━━━ Dataset content

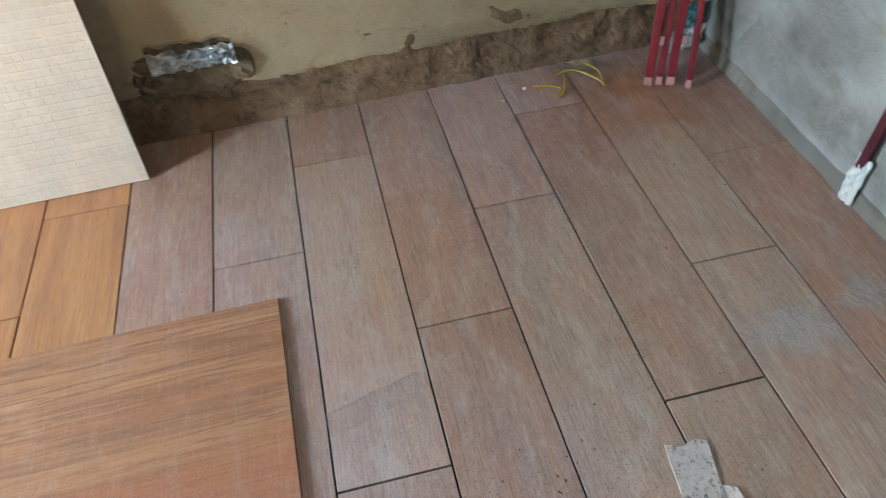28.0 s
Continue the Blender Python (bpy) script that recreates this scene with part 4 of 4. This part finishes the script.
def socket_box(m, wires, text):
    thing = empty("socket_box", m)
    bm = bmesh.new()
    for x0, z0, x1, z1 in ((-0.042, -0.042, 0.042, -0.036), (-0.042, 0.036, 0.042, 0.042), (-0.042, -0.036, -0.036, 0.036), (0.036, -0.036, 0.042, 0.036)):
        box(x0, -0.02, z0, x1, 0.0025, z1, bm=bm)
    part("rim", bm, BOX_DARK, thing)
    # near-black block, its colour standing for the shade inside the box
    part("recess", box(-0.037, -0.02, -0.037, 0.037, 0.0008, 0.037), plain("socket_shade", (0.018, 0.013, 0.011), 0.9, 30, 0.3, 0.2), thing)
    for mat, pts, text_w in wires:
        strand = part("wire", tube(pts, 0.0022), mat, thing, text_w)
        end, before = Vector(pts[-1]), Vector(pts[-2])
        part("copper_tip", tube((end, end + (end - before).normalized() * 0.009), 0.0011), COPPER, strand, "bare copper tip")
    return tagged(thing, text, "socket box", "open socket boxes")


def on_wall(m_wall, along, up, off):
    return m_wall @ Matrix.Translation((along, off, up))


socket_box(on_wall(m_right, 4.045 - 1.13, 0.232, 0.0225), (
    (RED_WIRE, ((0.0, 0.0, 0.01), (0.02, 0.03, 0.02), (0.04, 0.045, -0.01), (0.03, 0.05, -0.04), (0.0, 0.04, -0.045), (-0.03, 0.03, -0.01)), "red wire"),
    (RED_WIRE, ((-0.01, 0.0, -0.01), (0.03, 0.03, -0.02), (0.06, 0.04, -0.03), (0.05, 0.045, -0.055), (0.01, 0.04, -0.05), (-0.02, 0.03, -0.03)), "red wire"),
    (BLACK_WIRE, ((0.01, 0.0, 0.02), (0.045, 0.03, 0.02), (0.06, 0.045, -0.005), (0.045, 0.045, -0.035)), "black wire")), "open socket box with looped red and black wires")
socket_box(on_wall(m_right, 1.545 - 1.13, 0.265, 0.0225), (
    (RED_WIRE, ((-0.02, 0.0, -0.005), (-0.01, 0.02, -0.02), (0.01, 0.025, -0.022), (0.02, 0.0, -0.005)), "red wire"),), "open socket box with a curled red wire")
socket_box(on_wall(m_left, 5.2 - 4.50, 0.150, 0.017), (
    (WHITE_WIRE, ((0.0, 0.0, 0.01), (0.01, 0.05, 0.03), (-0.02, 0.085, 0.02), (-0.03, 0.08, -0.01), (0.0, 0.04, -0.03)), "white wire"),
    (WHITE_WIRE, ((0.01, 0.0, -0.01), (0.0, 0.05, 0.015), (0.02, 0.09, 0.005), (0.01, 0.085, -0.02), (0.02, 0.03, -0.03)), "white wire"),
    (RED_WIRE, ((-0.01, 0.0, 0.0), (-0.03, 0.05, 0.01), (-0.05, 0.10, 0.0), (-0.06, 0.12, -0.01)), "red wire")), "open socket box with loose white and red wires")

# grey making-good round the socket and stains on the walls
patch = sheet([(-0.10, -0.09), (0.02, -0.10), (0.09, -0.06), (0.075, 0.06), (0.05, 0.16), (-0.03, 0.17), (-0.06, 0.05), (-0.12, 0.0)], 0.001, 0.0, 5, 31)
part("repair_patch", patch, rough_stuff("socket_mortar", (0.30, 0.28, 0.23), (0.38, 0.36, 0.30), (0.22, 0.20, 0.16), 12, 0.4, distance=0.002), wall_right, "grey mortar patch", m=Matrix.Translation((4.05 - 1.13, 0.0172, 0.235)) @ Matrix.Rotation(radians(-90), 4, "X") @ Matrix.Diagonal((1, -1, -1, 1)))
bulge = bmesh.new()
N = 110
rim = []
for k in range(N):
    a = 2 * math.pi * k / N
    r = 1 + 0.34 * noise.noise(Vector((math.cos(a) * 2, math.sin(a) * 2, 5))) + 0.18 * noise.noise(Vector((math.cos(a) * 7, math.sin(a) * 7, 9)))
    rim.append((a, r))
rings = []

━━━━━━

> [Exercise directions]: Copy out all lines that carry the word "with".

> [Full solution]:
Continue the Blender Python (bpy) script that recreates this scene with part 4 of 4. This part finishes the script.
    (BLACK_WIRE, ((0.01, 0.0, 0.02), (0.045, 0.03, 0.02), (0.06, 0.045, -0.005), (0.045, 0.045, -0.035)), "black wire")), "open socket box with looped red and black wires")
    (RED_WIRE, ((-0.02, 0.0, -0.005), (-0.01, 0.02, -0.02), (0.01, 0.025, -0.022), (0.02, 0.0, -0.005)), "red wire"),), "open socket box with a curled red wire")
    (RED_WIRE, ((-0.01, 0.0, 0.0), (-0.03, 0.05, 0.01), (-0.05, 0.10, 0.0), (-0.06, 0.12, -0.01)), "red wire")), "open socket box with loose white and red wires")